While you can somewhat isolate for this by doing hundreds of runs for both on and off, that takes tons of time and still won’t be 100% accurate.
Even disabling the feature can cause the code to use a different branch which may shift everything around.
I am not specifically familiar with this issue, but I have seen cases where disabling a feature shifted the load from integer units to the FPU or the GPU as an example, or added 2 additional instructions while taking away 5.
If it saved power wouldn’t that lead to less thermal throttling and thus improved performance? That power had to matter in the first place or it wouldn’t have been worth it in the first place.
Not necessarily. Let's say this optimization can save 0.1w in certain situations. If one of those situations is common when the chip is idle just keeping wifi alive, well hey that's 0.1w in a ~1w total draw scenario, that's 10% that's huge!

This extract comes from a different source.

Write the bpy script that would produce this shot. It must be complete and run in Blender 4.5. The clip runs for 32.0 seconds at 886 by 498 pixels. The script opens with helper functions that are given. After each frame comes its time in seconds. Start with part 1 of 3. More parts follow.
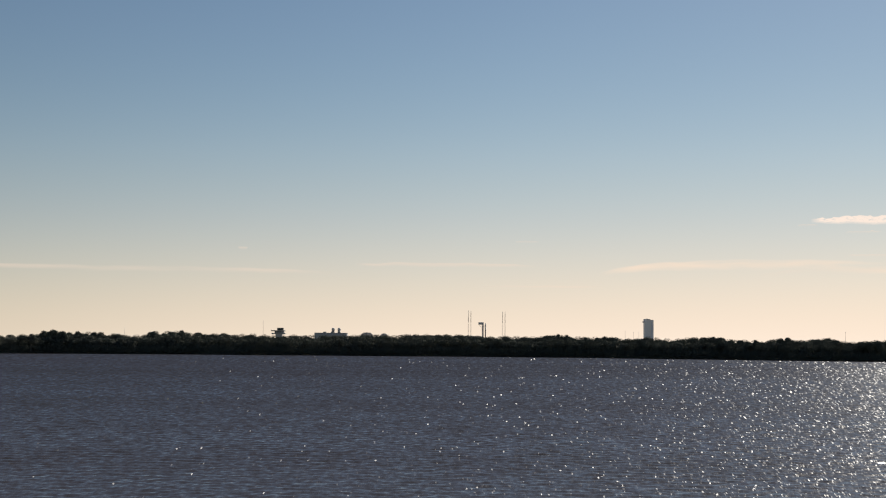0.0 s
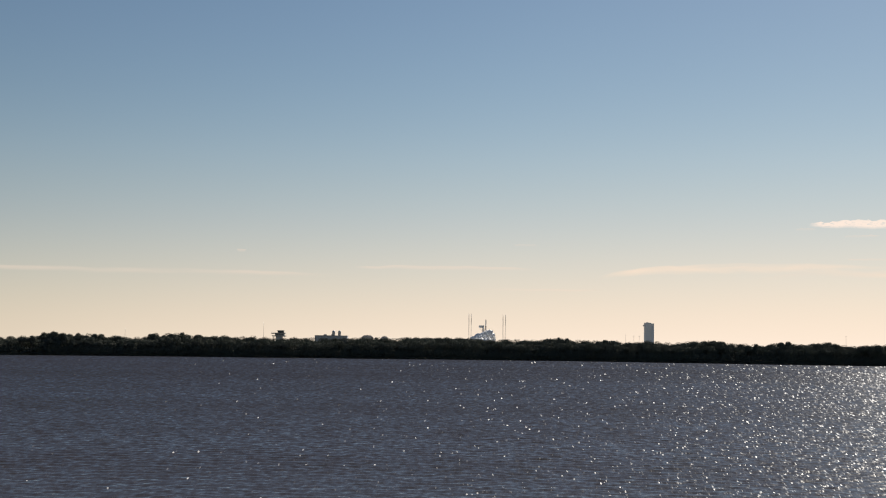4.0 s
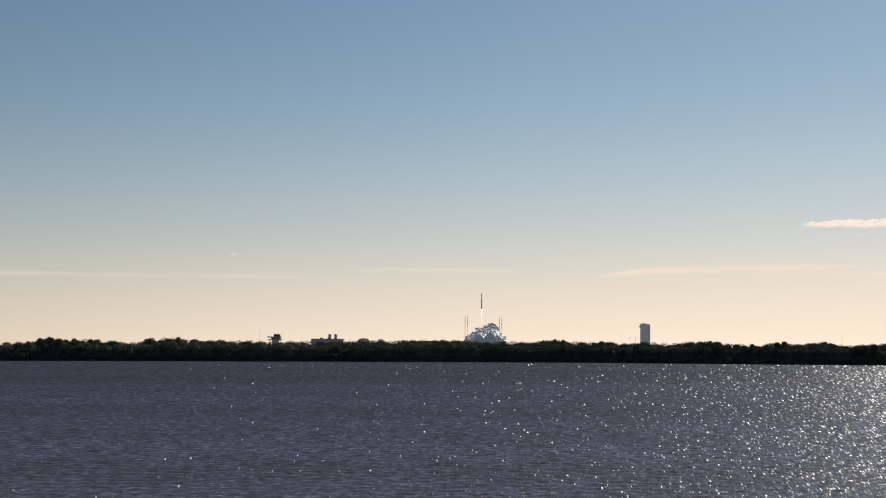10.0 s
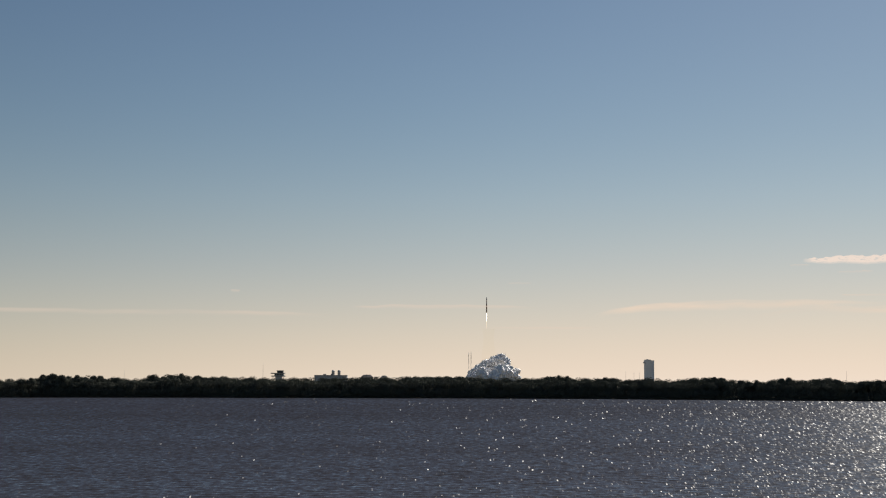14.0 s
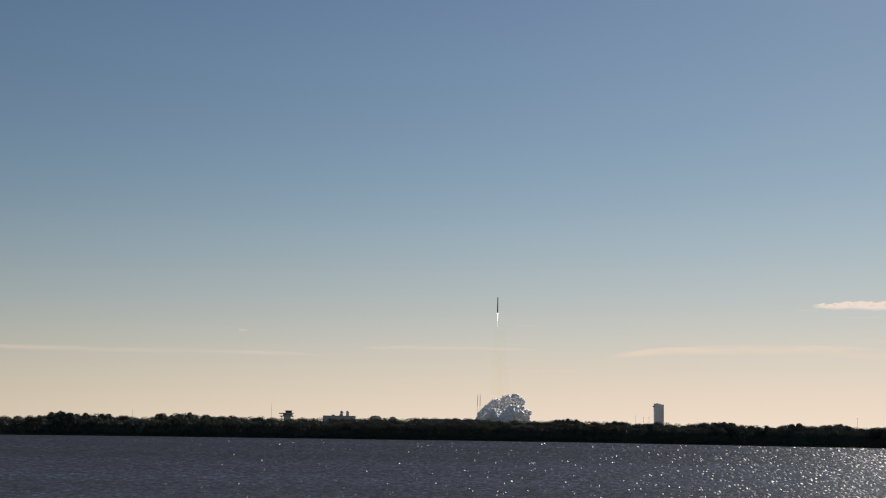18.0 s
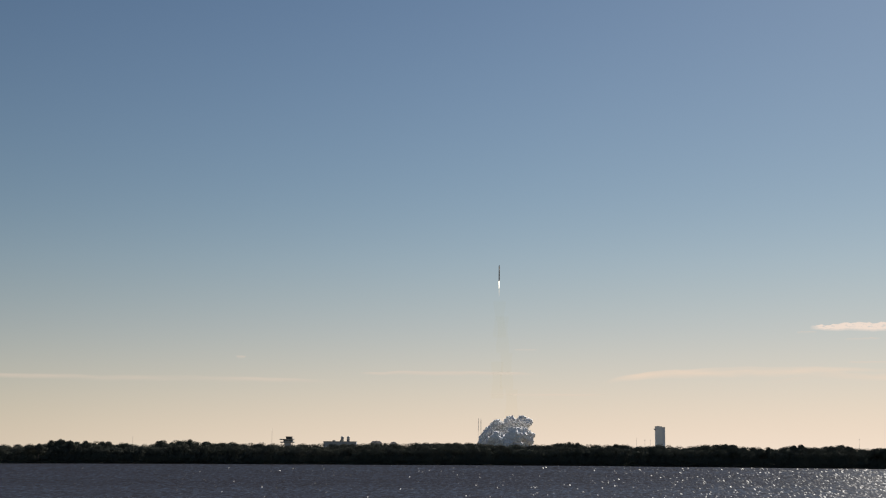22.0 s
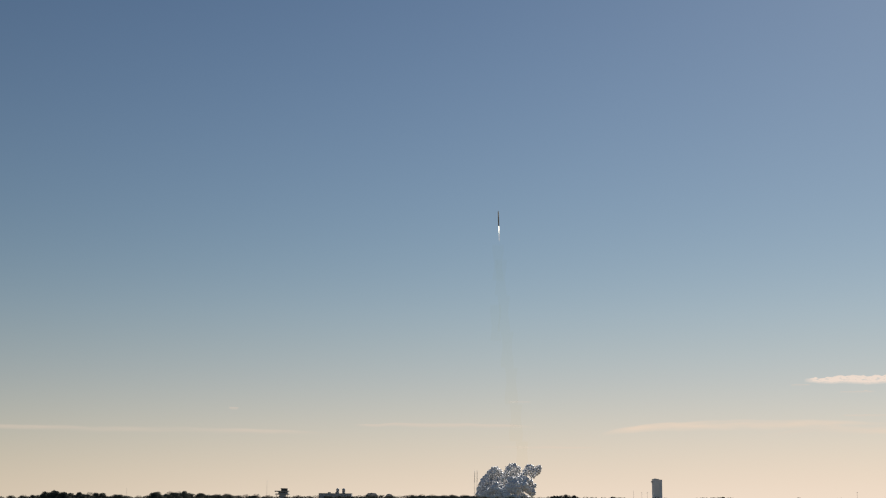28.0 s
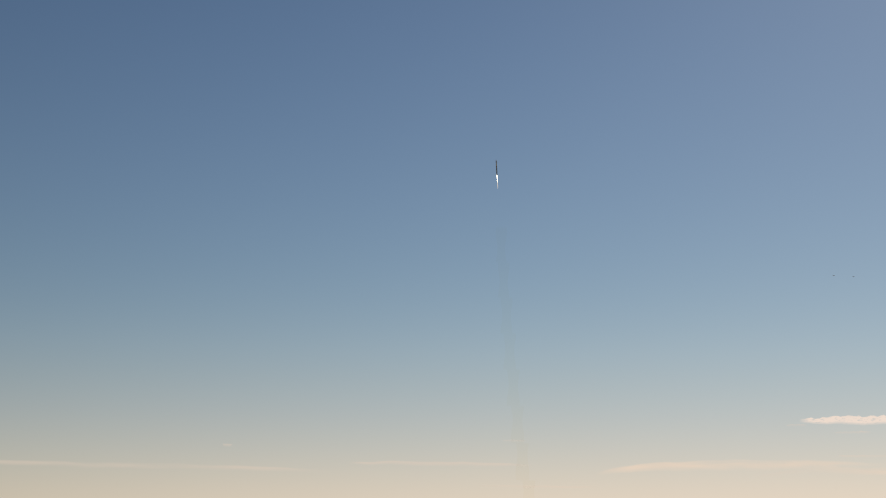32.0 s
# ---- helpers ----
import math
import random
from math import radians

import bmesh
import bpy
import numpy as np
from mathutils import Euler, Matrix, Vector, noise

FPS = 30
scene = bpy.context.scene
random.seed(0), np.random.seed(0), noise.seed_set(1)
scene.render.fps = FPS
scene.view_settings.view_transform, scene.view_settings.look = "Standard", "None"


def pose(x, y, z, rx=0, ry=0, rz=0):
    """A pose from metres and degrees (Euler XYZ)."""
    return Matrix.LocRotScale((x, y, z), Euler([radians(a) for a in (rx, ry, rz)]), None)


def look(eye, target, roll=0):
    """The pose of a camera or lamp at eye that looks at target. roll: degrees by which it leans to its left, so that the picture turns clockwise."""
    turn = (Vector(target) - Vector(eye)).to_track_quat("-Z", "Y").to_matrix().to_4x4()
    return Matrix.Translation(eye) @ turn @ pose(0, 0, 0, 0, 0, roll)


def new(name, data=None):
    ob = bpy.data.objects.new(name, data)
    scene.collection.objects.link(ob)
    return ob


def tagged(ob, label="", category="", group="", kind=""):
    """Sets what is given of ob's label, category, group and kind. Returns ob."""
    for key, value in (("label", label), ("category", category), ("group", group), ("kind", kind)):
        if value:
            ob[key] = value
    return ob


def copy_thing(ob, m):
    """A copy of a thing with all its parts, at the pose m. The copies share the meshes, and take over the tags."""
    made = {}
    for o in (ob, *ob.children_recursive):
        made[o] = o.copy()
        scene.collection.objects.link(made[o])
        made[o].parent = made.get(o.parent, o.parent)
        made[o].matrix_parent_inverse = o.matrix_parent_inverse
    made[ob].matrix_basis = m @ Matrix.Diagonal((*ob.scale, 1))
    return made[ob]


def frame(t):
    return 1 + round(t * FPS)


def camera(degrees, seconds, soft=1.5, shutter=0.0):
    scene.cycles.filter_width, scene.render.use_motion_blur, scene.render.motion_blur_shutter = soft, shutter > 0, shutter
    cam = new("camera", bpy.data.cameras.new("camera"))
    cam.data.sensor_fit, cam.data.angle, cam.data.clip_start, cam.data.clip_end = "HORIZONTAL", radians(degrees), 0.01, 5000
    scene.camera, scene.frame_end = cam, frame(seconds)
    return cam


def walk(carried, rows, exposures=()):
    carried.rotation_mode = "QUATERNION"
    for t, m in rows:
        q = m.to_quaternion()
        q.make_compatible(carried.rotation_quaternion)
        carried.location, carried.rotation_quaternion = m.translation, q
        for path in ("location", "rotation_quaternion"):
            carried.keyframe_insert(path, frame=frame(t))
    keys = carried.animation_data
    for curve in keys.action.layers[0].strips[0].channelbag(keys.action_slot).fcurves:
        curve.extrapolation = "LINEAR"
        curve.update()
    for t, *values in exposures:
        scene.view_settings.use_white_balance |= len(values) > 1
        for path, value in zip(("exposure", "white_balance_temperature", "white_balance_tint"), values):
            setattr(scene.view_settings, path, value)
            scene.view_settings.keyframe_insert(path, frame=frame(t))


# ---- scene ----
# ---------------------------------------------------------------- camera
EYE = Vector((0, 0, 7))


def aim(yaw, pitch, roll):
    """A camera pose at EYE from degrees right, up, and of lean to the left."""
    a, b = radians(yaw), radians(pitch)
    return look(EYE, EYE + Vector((math.sin(a) * math.cos(b), math.cos(a) * math.cos(b), math.sin(b))) * 100, roll)


cam = camera(34.84, 32.0, 1.1)
walk(cam, [
    (0, aim(-0.024, 3.722, 0.552)),
    (0.5, aim(0.014, 3.656, 0.529)),
    (1, aim(0.011, 3.645, 0.588)),
    (1.5, aim(0.015, 3.636, 0.513)),
    (2, aim(0.008, 3.681, 0.586)),
    (2.5, aim(-0.027, 3.723, 0.705)),
    (3, aim(-0.034, 3.775, 0.717)),
    (3.5, aim(-0.041, 3.807, 0.726)),
    (5.5, aim(-0.102, 3.927, 0.732)),
    (6, aim(-0.055, 3.884, 0.382)),
    (6.5, aim(0.052, 3.804, 0.257)),
    (7, aim(0.102, 3.820, 0.327)),
    (7.5, aim(0.087, 3.884, 0.440)),
    (8, aim(0.086, 3.921, 0.447)),
    (8.5, aim(0.096, 3.927, 0.375)),
    (9, aim(0.099, 3.961, 0.373)),
    (9.5, aim(0.105, 3.967, 0.281)),
    (10, aim(0.124, 3.944, 0.285)),
    (10.5, aim(0.125, 3.965, 0.265)),
    (11, aim(0.118, 4.014, 0.284)),
    (11.5, aim(0.081, 4.099, 0.457)),
    (12, aim(0.062, 4.247, 0.388)),
    (12.5, aim(0.002, 4.846, 0.361)),
    (13, aim(0.000, 5.188, 0.100)),
    (13.5, aim(-0.005, 5.320, 0.162)),
    (14, aim(-0.021, 5.405, 0.241)),
    (14.5, aim(-0.013, 5.413, 0.154)),
    (16.5, aim(-0.012, 5.818, 0.084)),
    (17, aim(-0.079, 6.126, 0.477)),
    (17.5, aim(-0.249, 6.632, 0.856)),
    (18, aim(-0.458, 7.081, 0.887)),
    (18.5, aim(-0.489, 7.272, 0.689)),
    (19, aim(-0.473, 7.297, 0.572)),
    (19.5, aim(-0.430, 7.263, 0.426)),
    (20, aim(-0.416, 7.349, 0.497)),
    (20.5, aim(-0.421, 7.530, 0.665)),
    (21, aim(-0.470, 7.926, 0.675)),
    (21.5, aim(-0.485, 8.078, 0.678)),
    (22, aim(-0.437, 8.065, 0.358)),
    (22.5, aim(-0.367, 8.009, 0.338)),
    (23, aim(-0.349, 7.984, 0.392)),
    (23.5, aim(-0.333, 7.970, 0.314)),
    (24, aim(-0.272, 7.918, 0.234)),
    (24.5, aim(-0.292, 8.002, 0.304)),
    (25, aim(-0.393, 8.415, 0.523)),
    (25.5, aim(-0.485, 8.877, 0.529)),
    (27.5, aim(-0.441, 9.965, 0.680)),
    (28, aim(-0.312, 10.136, 0.500)),
    (28.5, aim(-0.181, 10.475, 0.600)),
    (29, aim(-0.101, 10.713, 0.560)),
    (29.5, aim(-0.104, 10.832, 0.530)),
    (30, aim(-0.087, 10.924, 0.520)),
    (30.5, aim(-0.092, 11.147, 0.530)),
    (31, aim(-0.098, 11.433, 0.560)),
    (31.5, aim(-0.141, 11.555, 0.700)),
    (32, aim(-0.228, 11.653, 0.850)),
], exposures=[(0, 0.41), (10.5, 0.42), (13, 0.21), (17, 0.2), (24, 0.22), (32, 0.19)])

# ---------------------------------------------------------------- light
SUN_AZ, SUN_EL = radians(27.5), radians(36)
world = bpy.data.worlds.new("sky")
scene.world = world
world.use_nodes = True
wn, wl = world.node_tree.nodes, world.node_tree.links
sky = wn.new("ShaderNodeTexSky")
sky.sky_type, sky.sun_disc = "NISHITA", False
sky.sun_elevation, sky.sun_rotation = SUN_EL, SUN_AZ
sky.air_density, sky.dust_density, sky.ozone_density = 1.0, 0.3, 1.0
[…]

But when the CPU is pulling 100w under load? Well now we're talking an amount so small it's irrelevant. Maybe with a well calibrated scope you could figure out if it was on or not.
Since this is in the micro-op queue in the front end, it's going to be more about that very low total power draw side of things where this comes into play. So this would have been something they were doing to see if it helped for the laptop skus, not for the desktop ones.
You're probaly right on the mark with this. Though even desktops and servers can benefit from lower idle power draw. So there is a chance that it might have been moved to a different c-state.
There were CPUs with whole plethora of optional optimizations. For example Cyrix packed their CPUs with goodies, but had no money to test so made it all optional.
L1, Branch Target Buffer, LSSER (load/store reordering), Loop Buffer, Memory Type Range Registers (Write Combining, Cacheability), all controlled using client side software.
Cyrix 5x86 testing of Loop Buffer showed 0.2% average boost and 2.7% maximum observable speed boost.
"Both the fetch+decode and op cache pipelines can be active at the same time, and both feed into the in-order micro-op queue. Zen 4 could use its micro-op queue as a loop buffer, but Zen 5 does not. I asked why the loop buffer was gone in Zen 5 in side conversations. They quickly pointed out that the loop buffer wasn’t deleted. Rather, Zen 5’s frontend was a new design and the loop buffer never got added back. As to why, they said the loop buffer was primarily a power optimization. It could help IPC in some cases, but the primary goal was to let Zen 4 shut off much of the frontend in small loops. Adding any feature has an engineering cost, which has to be balanced against potential benefits. Just as with having dual decode clusters service a single thread, whether the loop buffer was worth engineer time was apparently “no”."
The problem is not agreeing or not. The problem is posting uninformed opinions without reading the story, which explains in detail that it is both true and not that important (i.e., not "huge").